Just then, Chooch shouted, “OMG LOOK—” and I looked across the platform just to see Henry pop up.

“Wow,” I thought, “he’s actually here to take our pict—” and then, “—wait, why did he take off his hat? Wasn’t he wearing a different ugly plain shirt? EW IS THAT A HARLEY DAVIDSON HOODIE?” And then the rest of Chooch’s sentence registered in my ears.

“—that guy looks just like Him Man*!”

*(That’s what the cats call Henry, so now Chooch and I do, too, in case you are NEW HERE.)

You guys. I completely lost my shit at this point, standing in line for a shitty boomerang called the Flashback, not even caring that the people in line behind us were totally peeping my laughing hysterics. We have seen a lot of people that resemble Henry, usually because they too are wearing non-descript shirts or have beards or are eating a soft pretzel while grimacing at their family. But never, EVER have we seen a man who looks THIS MUCH like Henry. I was crying at this point, and having to squeeze my thighs together in order to activate the PEE DRIBBLE COMPRESSOR.

He wasn’t even standing there anymore but I couldn’t shake the image.

The people behind us for sure at this point were probably like “the fuck is a Him Man?” because I couldn’t stop screaming about what we had witnessed, this lightning-in-a-bottle doppelganger appearance. Now we were in even more of a rush to get the fuck on this ride so we could hurry up and try to find Henry v.2 to show our OG Henry. Except that Great Escape has the slooooooo-ho-west ops this side of…[insert big name river here]. The restraints aren’t automatic so the ride attendants have to go from car to car and manually release everyone from their seats, so the people standing in line can’t enter the station until each one of those assholes has exited the entire ride and let me just tell you, those ride attendants are chatty motherfuckers so they took their good ol’ time like they’re meandering about the bayou with a book of poetry up to their noses.

I mean, super nice guys! But slow AF.

So it took them forever to load our train, which gave Henry time to ACTUALLY WALK OVER TO THE FENCE AND WAVE TO US so we started screaming THERE IS A GUY THAT LOOKS LIKE YOU!!! and we were frantically trying to point in the direction we saw him walking (it looked like he had actually gone into the Flashback entrance) but Deaf Henry was like, “hahaha what” and looked terrified as usual because Chooch and I together can be quite terrifying, especially when we’re seen laughing conspiratorially over something.

So Henry just kind of nervously laughed and walked away.

And then we had to go through the whole ARE YOU READY I CAN’T HEAR YOU rigmarole, but I did find it charming that once our train had been pulled all the way up the lift hill, the one ride attendant got on his little microphone and did a countdown for us. That guy was cute in a “dorky sidekick in a John Hughes flick” kind of way.

Henry actually came through and took our picture after all!

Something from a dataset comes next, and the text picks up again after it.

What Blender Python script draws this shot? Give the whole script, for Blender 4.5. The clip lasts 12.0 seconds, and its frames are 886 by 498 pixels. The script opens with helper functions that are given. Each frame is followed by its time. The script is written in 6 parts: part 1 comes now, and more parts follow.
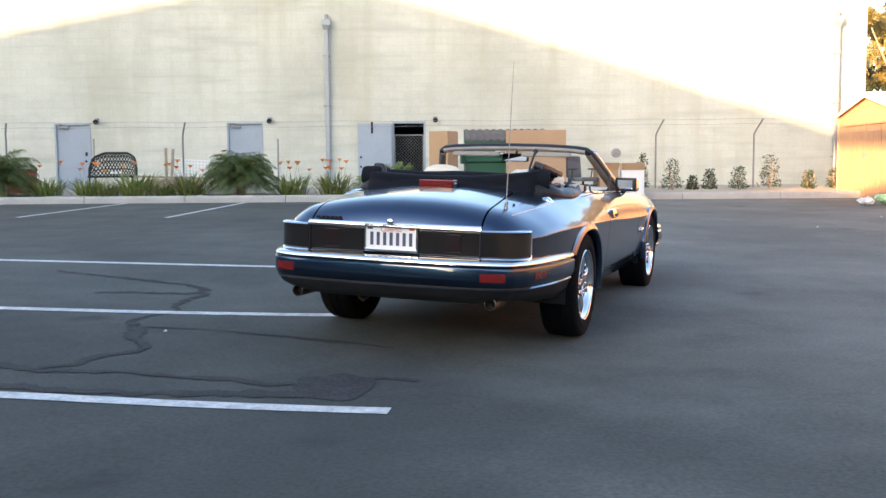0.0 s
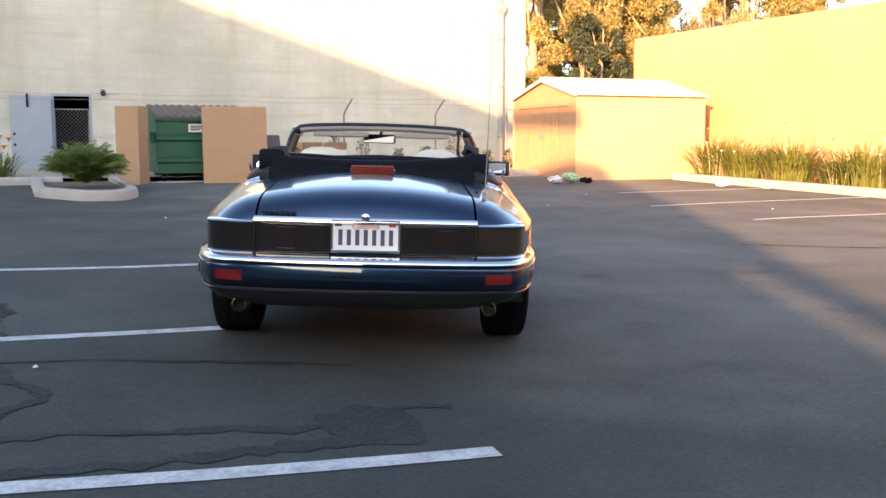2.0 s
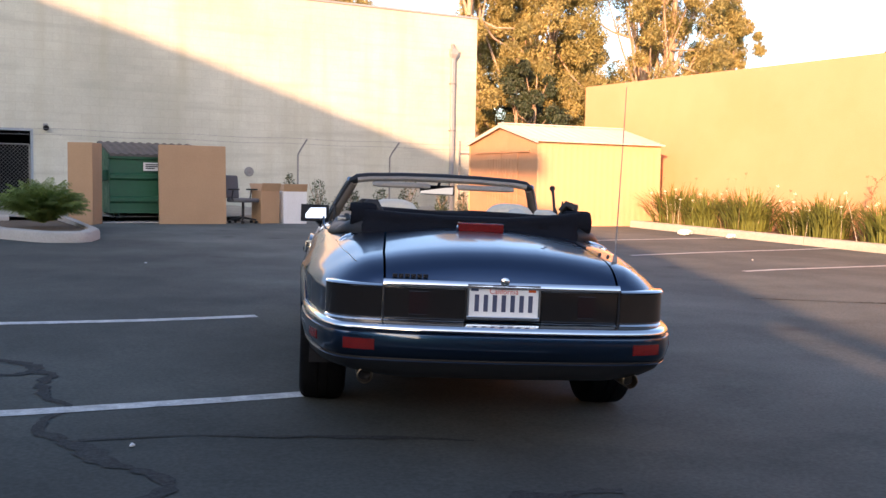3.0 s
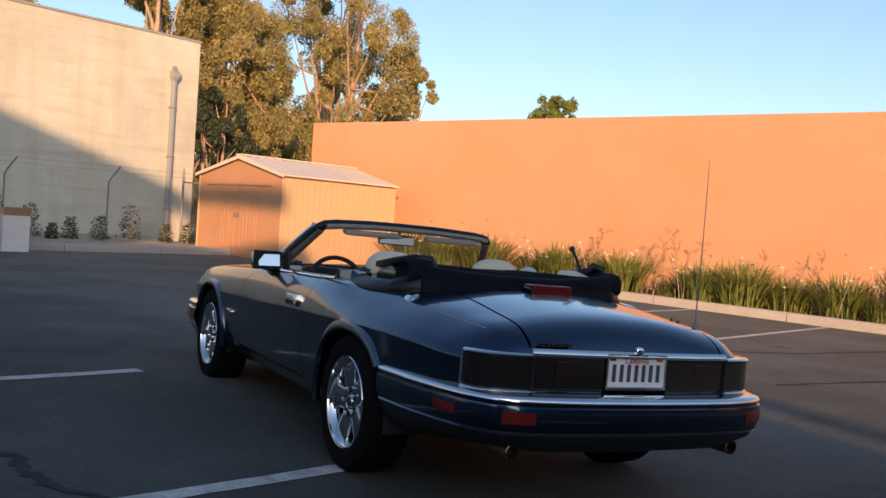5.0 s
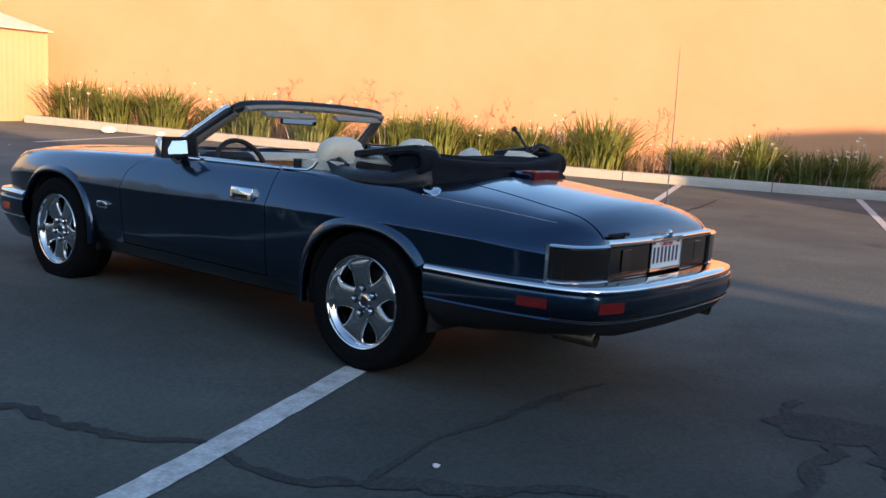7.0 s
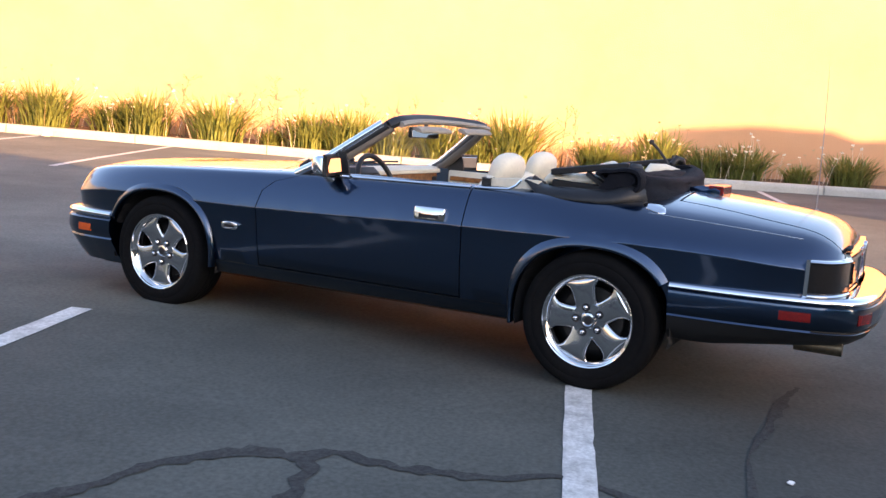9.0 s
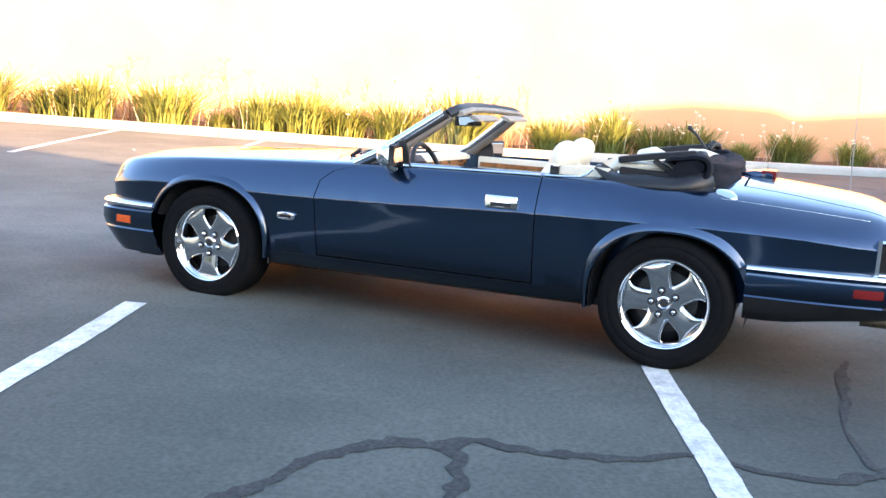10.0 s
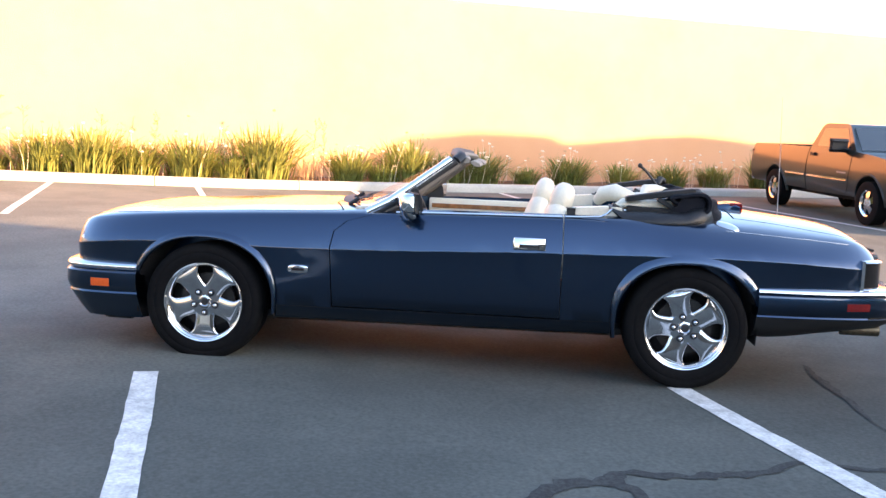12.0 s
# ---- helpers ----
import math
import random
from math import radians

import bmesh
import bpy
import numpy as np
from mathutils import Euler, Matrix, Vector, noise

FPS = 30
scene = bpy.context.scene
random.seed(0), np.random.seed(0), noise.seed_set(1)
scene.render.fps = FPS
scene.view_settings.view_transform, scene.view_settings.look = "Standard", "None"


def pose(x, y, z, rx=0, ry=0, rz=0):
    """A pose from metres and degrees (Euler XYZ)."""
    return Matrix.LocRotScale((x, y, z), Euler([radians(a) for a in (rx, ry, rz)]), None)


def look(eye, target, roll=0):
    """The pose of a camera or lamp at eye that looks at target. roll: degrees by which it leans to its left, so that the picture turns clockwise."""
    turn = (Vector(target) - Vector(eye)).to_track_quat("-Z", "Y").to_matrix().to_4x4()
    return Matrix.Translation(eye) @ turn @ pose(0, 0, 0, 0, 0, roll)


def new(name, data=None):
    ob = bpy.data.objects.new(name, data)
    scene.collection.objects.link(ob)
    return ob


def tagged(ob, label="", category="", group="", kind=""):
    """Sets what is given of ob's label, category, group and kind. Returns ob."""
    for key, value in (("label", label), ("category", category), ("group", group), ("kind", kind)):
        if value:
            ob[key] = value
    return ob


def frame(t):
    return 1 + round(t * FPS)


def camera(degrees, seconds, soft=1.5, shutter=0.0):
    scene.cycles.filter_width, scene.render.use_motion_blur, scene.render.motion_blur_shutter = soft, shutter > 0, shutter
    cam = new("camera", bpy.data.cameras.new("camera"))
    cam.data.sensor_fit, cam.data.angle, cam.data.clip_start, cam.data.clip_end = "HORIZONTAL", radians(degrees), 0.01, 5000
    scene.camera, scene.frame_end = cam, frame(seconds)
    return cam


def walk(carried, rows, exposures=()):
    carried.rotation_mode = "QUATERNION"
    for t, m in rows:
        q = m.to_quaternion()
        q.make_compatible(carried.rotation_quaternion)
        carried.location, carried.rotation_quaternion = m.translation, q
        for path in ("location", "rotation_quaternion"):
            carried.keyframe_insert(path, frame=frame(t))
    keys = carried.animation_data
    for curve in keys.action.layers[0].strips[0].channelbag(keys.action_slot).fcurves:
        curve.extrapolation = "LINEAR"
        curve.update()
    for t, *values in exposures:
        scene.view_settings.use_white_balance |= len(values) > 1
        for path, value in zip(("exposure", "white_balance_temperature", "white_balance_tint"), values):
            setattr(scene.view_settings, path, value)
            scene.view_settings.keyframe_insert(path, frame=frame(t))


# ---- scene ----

The people behind us hated us so bad, I know it. Sometimes I try to imagine what we (OK, I) look like to bystanders when I’m suffering through a laughing fit, but then I quickly have to think of something else because I start to feel mortified.

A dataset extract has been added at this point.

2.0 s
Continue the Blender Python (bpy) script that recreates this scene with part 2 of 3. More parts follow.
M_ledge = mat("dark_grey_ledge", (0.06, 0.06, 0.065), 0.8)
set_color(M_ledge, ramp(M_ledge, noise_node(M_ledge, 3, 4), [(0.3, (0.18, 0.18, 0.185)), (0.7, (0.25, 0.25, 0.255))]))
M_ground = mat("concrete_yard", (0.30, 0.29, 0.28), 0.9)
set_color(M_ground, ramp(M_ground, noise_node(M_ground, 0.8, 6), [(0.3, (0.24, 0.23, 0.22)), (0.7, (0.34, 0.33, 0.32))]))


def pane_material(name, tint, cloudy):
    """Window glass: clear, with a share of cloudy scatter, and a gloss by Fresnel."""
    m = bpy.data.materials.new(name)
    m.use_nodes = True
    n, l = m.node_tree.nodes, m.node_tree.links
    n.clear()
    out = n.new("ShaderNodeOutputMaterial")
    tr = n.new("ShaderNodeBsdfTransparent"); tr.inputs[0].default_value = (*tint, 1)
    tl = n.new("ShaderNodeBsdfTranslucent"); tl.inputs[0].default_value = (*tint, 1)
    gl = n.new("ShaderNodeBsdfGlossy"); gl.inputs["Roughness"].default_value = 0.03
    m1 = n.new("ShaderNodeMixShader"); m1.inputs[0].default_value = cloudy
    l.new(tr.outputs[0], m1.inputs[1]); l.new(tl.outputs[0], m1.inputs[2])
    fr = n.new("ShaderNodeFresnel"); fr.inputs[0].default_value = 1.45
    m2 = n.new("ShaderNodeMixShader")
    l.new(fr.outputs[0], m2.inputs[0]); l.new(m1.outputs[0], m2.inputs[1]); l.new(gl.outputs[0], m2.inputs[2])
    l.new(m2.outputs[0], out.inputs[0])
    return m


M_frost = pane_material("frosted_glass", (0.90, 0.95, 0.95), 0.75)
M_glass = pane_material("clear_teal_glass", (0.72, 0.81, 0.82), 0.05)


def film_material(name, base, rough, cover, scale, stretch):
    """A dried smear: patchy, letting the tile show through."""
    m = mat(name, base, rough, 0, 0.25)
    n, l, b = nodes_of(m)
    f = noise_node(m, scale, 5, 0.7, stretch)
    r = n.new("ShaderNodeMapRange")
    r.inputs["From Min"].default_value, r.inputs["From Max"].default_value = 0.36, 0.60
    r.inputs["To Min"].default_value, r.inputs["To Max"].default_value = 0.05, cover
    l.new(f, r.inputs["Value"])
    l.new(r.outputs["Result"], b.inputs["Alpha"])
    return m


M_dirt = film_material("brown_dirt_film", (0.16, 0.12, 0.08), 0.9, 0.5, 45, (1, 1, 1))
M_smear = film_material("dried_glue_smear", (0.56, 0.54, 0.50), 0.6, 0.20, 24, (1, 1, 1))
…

OK so the ride itself? Not the worst boomerang I’ve been on! Didn’t bang my head, but the backward portion was so terrifying. I know that’s the whole point, but holy shit it gets me every time. I think the one at Morey’s Piers was the most intense one I’ve been on so far though.

Luckily we were in the front row so we got released first and practically fell over top of each other trying to race out of the platform and tell Henry about his twin. At the exact moment we caught up to Henry, HIS TWIN APPEARED RIGHT BEHIND US!! He apparently had been waiting for people who were riding the same cycle as us so he never left the area, THANK THE GOOD LORD! My hands were shaking so bad and I was juggling my phone like a hot potato, but I was able to snag THIS PICTURE:

THAT GUY COULD BE HENRY’S BROTHER. OMFG I CAN’T STAND IT. I was actually having stomach pains at this point and could feel my throat growing scratchier with every forceful vomit-like laugh that was blowing through my body. My eyes were watering and I could feel my face heating up but I could NOT stop laughing. Chooch wasn’t even really laughing that hard anymore, but I had reached the point of no return and felt deceased.

Meanwhile, Henry was like, “He doesn’t look at me at all, you assholes.” You guys. Henry’s hair looks like that right now when he takes his hat off because he needs a hair cut. Their glasses are almost the same. They have the same nose. LOOK AT THE FURROWED BROWS!!! He looks like when Chooch and I tried to make a Mii of Henry back in the Wii days. Granted, I never see the resemblance when people say I look like someone* but I honestly don’t know how Henry can deny this. He looks like the better version though, like the other Henry spends a lot of time in the bar and in front of poker machines and probably actually listens to Ted Nugent.

*(Once, some friends sent me a picture of some girl on a sign for a circus in Germany and were adamant that it was my doppelganger. I went along with it but did not see even the slightest resemblance and felt it was an insult to the girl in the ad, honestly!)

“DO YOU THINK HE REALIZES THAT HE LOOKS LIKE YOU?” I screeched and Henry was like, “NO BECAUSE HE DOESN’T.” But he definitely knew I was taking this picture, that’s for sure! I wonder if those kids with him did the same thing to him?!?! SURELY THEY APPRECIATED THIS UNCANNY RESEMBLANCE?!

Oh fuck, you guys. This damn thing had me cackling toward insanity, I swear. Even a week later, I’m sitting here screaming over this picture!! I spent the rest of the day texting it to people with no context. Wendy was like, “is this real?!” And then she asked if we talked to him, as if Henry would have ever let that happen!